======== Material

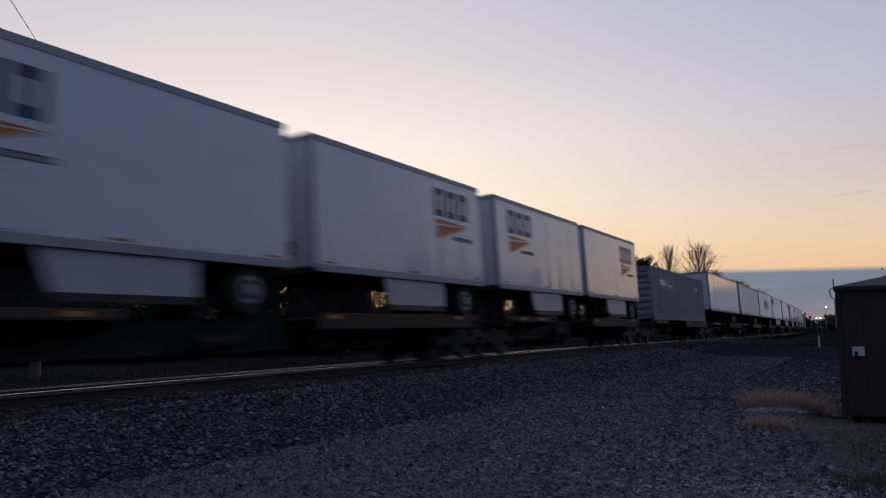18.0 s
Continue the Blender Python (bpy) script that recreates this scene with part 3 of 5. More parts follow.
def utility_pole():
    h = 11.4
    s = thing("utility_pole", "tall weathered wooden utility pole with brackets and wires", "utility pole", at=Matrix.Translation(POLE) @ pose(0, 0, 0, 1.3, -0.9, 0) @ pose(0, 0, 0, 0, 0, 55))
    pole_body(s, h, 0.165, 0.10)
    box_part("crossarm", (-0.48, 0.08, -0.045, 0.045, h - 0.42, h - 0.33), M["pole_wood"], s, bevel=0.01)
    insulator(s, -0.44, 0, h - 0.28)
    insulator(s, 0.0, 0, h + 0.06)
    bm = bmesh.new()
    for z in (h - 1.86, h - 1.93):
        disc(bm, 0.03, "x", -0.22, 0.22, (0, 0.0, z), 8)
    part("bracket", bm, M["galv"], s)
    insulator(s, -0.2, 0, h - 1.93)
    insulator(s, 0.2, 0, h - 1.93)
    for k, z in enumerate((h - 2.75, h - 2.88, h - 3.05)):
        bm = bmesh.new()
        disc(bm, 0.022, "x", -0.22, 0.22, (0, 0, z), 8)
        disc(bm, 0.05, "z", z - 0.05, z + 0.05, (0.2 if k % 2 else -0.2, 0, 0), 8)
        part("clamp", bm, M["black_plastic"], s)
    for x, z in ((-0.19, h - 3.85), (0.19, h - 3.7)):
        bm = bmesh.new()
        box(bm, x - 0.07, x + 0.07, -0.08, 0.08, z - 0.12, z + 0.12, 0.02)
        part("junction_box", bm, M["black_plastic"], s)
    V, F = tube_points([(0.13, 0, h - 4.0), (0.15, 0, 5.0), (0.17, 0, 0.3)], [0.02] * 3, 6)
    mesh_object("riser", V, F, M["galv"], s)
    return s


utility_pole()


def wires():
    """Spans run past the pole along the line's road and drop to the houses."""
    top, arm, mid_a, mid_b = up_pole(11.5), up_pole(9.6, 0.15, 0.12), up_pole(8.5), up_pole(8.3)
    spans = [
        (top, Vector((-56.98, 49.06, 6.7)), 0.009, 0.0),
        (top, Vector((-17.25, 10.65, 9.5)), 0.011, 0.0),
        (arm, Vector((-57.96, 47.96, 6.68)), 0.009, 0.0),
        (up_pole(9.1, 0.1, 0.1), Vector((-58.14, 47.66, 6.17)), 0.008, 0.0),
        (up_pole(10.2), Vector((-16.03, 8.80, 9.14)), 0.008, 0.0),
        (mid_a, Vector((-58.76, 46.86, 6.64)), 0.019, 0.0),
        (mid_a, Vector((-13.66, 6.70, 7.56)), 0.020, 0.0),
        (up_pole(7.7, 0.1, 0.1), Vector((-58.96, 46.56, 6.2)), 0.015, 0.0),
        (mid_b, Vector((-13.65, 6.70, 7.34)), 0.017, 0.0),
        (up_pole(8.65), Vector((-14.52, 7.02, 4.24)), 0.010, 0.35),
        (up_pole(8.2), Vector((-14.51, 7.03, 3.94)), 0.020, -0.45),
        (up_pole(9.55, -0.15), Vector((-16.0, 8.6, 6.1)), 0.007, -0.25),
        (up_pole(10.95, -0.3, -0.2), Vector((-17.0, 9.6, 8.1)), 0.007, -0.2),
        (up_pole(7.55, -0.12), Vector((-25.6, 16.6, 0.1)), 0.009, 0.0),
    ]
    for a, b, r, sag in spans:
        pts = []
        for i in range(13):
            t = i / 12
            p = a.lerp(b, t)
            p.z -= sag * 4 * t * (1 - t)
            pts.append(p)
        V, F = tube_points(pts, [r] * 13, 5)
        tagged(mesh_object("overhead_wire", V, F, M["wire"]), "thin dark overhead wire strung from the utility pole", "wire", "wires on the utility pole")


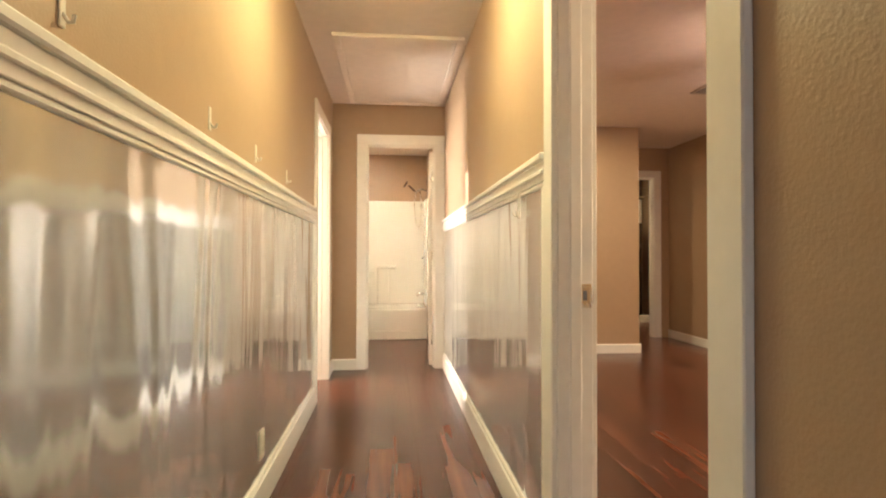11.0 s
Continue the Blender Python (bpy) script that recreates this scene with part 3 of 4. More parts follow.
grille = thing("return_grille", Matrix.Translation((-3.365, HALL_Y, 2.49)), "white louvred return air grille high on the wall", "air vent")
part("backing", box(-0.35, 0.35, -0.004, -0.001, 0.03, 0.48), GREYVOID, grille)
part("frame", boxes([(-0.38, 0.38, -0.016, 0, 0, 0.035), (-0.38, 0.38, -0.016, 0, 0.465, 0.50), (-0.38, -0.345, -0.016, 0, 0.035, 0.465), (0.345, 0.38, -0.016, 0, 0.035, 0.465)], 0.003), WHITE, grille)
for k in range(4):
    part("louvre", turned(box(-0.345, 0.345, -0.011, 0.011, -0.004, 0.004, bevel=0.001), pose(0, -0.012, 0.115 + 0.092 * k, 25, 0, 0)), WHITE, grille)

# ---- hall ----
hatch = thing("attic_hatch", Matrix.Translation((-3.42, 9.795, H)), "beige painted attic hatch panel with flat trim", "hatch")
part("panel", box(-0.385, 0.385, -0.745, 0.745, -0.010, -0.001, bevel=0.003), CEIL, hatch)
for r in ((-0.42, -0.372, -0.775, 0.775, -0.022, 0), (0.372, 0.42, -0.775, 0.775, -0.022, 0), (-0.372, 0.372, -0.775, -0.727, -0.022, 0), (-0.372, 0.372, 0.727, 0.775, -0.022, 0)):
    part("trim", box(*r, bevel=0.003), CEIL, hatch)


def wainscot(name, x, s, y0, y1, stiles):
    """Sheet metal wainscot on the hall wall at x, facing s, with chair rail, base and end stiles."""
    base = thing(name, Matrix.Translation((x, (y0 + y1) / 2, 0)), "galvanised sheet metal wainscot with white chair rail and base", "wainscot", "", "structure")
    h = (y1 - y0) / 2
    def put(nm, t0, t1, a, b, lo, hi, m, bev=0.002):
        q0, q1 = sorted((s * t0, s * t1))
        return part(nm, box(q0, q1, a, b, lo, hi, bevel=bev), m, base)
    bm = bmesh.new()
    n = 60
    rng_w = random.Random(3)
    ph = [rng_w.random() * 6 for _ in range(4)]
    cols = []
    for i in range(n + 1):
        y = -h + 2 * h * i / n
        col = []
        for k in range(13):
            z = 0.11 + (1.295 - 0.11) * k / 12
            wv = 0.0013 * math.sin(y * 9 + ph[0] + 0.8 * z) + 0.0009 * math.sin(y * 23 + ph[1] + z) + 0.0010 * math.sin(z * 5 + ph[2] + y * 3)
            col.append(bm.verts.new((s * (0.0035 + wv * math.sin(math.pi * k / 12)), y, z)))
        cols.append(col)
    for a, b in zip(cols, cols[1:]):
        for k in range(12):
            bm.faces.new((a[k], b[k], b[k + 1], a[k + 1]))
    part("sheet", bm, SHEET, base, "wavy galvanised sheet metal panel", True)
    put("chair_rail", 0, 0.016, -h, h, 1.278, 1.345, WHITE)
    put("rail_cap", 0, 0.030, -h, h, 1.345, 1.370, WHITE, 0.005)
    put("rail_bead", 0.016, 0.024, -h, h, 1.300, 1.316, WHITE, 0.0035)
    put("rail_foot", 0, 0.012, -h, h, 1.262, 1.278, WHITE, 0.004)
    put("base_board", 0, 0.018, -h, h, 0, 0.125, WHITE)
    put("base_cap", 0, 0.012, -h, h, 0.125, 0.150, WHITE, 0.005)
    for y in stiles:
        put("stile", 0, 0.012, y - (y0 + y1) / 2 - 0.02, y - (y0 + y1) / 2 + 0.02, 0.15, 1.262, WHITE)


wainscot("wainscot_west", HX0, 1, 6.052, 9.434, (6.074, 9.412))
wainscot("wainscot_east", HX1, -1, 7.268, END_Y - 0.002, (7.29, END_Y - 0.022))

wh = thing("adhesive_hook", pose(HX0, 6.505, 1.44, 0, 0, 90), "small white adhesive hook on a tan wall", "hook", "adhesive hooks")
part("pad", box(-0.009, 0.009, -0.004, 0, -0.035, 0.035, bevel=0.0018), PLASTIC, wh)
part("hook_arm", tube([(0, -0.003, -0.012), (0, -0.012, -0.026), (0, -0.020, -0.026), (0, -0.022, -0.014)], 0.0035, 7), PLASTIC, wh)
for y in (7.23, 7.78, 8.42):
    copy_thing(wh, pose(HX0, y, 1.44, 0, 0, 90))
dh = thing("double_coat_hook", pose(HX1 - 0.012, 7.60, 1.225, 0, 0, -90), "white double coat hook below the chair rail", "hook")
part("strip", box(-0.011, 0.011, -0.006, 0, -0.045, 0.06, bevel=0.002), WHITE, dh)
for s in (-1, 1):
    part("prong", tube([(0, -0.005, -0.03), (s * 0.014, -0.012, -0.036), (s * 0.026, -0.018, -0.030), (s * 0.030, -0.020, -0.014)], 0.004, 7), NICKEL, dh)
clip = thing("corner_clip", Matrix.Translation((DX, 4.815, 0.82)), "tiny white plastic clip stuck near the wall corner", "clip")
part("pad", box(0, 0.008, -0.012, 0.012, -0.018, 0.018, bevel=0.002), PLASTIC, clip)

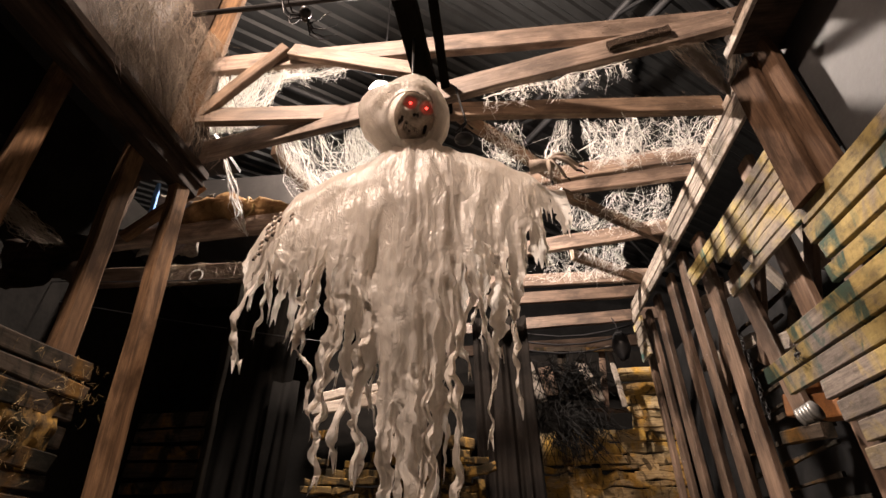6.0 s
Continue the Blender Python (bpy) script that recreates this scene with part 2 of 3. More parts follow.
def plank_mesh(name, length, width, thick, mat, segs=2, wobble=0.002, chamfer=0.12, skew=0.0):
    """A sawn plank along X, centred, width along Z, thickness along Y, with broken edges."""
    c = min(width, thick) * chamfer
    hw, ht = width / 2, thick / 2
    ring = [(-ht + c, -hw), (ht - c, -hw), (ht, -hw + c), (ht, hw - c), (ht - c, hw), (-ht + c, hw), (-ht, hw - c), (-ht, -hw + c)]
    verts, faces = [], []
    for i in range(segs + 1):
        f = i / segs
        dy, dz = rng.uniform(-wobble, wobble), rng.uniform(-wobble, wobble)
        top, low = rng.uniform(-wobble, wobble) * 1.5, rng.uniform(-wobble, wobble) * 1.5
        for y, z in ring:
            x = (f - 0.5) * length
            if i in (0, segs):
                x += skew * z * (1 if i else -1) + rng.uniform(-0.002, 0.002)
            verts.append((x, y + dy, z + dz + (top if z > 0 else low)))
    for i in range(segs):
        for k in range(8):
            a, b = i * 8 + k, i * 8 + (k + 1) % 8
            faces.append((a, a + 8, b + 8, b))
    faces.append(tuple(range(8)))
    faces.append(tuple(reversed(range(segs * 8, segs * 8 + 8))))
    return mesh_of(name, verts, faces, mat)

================

What is being asked:
Pick out the lines that have the word "parts". Copy them all.

Output below:
Continue the Blender Python (bpy) script that recreates this scene with part 3 of 5. More parts follow.
Continue the Blender Python (bpy) script that recreates this scene with part 3 of 4. More parts follow.
Continue the Blender Python (bpy) script that recreates this scene with part 2 of 3. More parts follow.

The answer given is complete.